Two thirds of marketing executives at large companies lament that their ability to coordinate campaigns across channels isn’t up to par, according to a Yes Lifecycle Marketing-sponsored study.

The numbers are even worse at mid-market companies. According to the study, which surveyed more than 300 marketing executives at large and mid-size companies, only 22% of marketing executives at medium-sized organizations were confident in their efforts to align campaigns channel-wide.

What’s more troubling is that the lion’s share of enterprise marketing executives said that their departments don’t share common goals across channels (57%) or have central ownership of cross-channel programs (68%).

The study, entitled “From Acquisition to Advocacy: Discovering the Value of Lifecycle Marketing,” also discovered that organizational silos prevent brands from implementing effective multichannel strategies.

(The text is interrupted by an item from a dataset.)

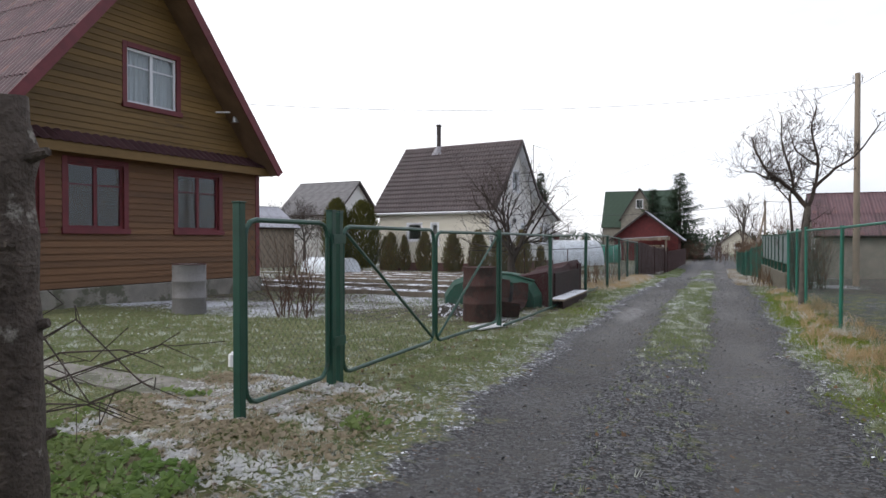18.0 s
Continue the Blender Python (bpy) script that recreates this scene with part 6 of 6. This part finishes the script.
# ---- greenhouses and beds ----
def arch_house(name, label, at, turn, length, half, h, n=7, material=None):
    t = thing(name, at, label, "greenhouse", turn=turn)
    pts = [(half * math.cos(a), h * (math.sin(a) ** 0.8)) for a in [math.pi * k / 14 for k in range(15)]]
    bm = bmesh.new()
    A, B = ([bm.verts.new((x, y, z)) for y, z in pts] for x in (0, -length))
    for i in range(14):
        bm.faces.new((A[i], A[i + 1], B[i + 1], B[i]))
    bm.faces.new(A)
    bm.faces.new(B[::-1])
    part("cover", bm, material or M_FILM, t, smooth=False)
    for k in range(n + 1):
        x = -length * k / n
        part("hoop", tube(bmesh.new(), [(x, y * 1.005, z * 1.005 + 0.003) for y, z in pts], 0.014, 5), M_STEEL, t)
    part("foot_board", box_bm(-length, 0.02, half - 0.02, half + 0.02, -0.3, 0.12), M_OLDWOOD, t)
    part("foot_board", box_bm(-length, 0.02, -half - 0.02, -half + 0.02, -0.3, 0.12), M_OLDWOOD, t)
    return t


arch_house("greenhouse", "white arched polycarbonate greenhouse behind the picket fence", (-7.8, 86.7, -0.4), 55, 6.2, 1.1, 2.05, 6)
arch_house("greenhouse", "milky arched greenhouse seen past the brown house", (-34.0, 69.0, 0.1), 0, 5.0, 1.5, 2.2)
arch_house("cloche", "low white arched cloche in the vegetable plot", (-13.0, 58.0, 0.15), -20, 2.6, 0.6, 0.75, 4)
arch_house("greenhouse", "green roofed hotbed beside the picket gate", (-6.7, 94.0, -0.4), 10, 1.9, 1.1, 1.66, 3, M_TEAL)


def raised_bed(x, y, w, l, h, turn, material, label, filled=M_SNOW):
    b = thing("raised_bed", (x, y, H(x, y)), label, "raised bed", "raised beds", turn=turn)
    for p, q, r, s in ((0, w, -0.015, 0.015), (0, w, l - 0.015, l + 0.015)):
        part("side_board", box_bm(p, q, r, s, -0.1, h, 0.004), material, b)
    for p in (0, w):
        part("side_board", box_bm(p - 0.015, p + 0.015, 0.015, l - 0.015, -0.1, h, 0.004), material, b)
    bm = bmesh.new()
    n = 8
    vs = [[bm.verts.new((0.02 + (w - 0.04) * i / n, 0.02 + (l - 0.04) * j / n, h - 0.06 + random.uniform(0, 0.05))) for i in range(n + 1)] for j in range(n + 1)]
    for j in range(n):
        for i in range(n):
            bm.faces.new((vs[j][i], vs[j][i + 1], vs[j + 1][i + 1], vs[j + 1][i]))
    part("bed_soil", bm, filled, b)
    return b


M_SNOWSOIL = mat("soil_with_thin_snow", (0.07, 0.05, 0.038), 0.9, 0, 0.35, 5, 40, 0.6, wear=(0.72, 0.74, 0.78), wear_at=0.47, wear_scale=3.5)
for x, y, w, l, t in ((-7.2, 65.0, 1.0, 2.6, -80), (-6.8, 66.6, 0.9, 2.6, -80), (-7.4, 68.0, 1.0, 3.0, -80)):
    raised_bed(x, y, w, l, 0.16, t, M_OLDWOOD, "low wooden garden bed under thin snow", M_SNOWSOIL)
for k in range(6):
    raised_bed(-12.5 - (k % 2) * 0.6, 48.5 + k * 1.9, 8.5, 1.1, 0.12, -4, M_OLDWOOD, "long vegetable bed with snow and dark soil", M_SNOWSOIL)
for x, y, w, l, t in ((-14.2, 8.4, 3.2, 1.0, 20), (-11.2, 7.9, 2.6, 0.9, 25), (-13.6, 10.2, 3.4, 1.0, 15), (-9.6, 9.4, 1.6, 0.9, 15)):
    raised_bed(x, y, w, l, 0.38, t, M_RASP, "maroon boarded raised bed in the first garden", M_SNOWSOIL)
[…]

“Silos and organizational structure continues to be an issue,” says Michael Fisher, president of Yes Lifecycle Marketing. “Cross-channel coordination is still not happening.”

Social coordination, he adds, is on the to-do list, as well; specifically, how can marketers get engagement, sign ups, and transactions via social? Social Attribution Intelligence, he says, is what companies need. In essence, how much money did a brand make because of social marketing and word of mouth?

The study states that poor data practices are one of the biggest causes of multichannel failures. Only 37% of enterprise organizations and 29% of mid-market companies have a central repository for customer data. In addition, less than one third of all marketing execs said that their companies centralize customer data into a single record across channels.

“Just because you know someone bought something doesn’t mean you know who they are,” says Fisher. “Listen to customers and win, or ignore them at your peril.”

Other findings include:

  • Email marketing—actively used by 73% of enterprise marketers—continues to be the most widely used channel for marketers.
  • Despite that, 61% of enterprise marketers use only one or two data sources to inform their email campaigns.
  • Those who do segment audiences for email campaigns primarily use demographic data (54%) and geographic data (49%), but still largely ignore customer profitability (35%), transaction history (31%), and email open rates (28%).

“We wanted to learn what’s going on in data integration, “Fisher says. “Right now marketers are mostly integrating two sources: email click data and Web analytics.”

What’s more, only 40% of respondents list segmentation and targeting as a goal for the coming year, and just one third see a need to centralize data.

“Analytics data and services are critical; marketers are still desperate to learn about customers,” Fisher says.

However, marketers must obtain a 360-degree view of the customer—and quickly—if they hope to retain their business.

“The customer is in the middle and he’s never been more powerful than now,” he adds.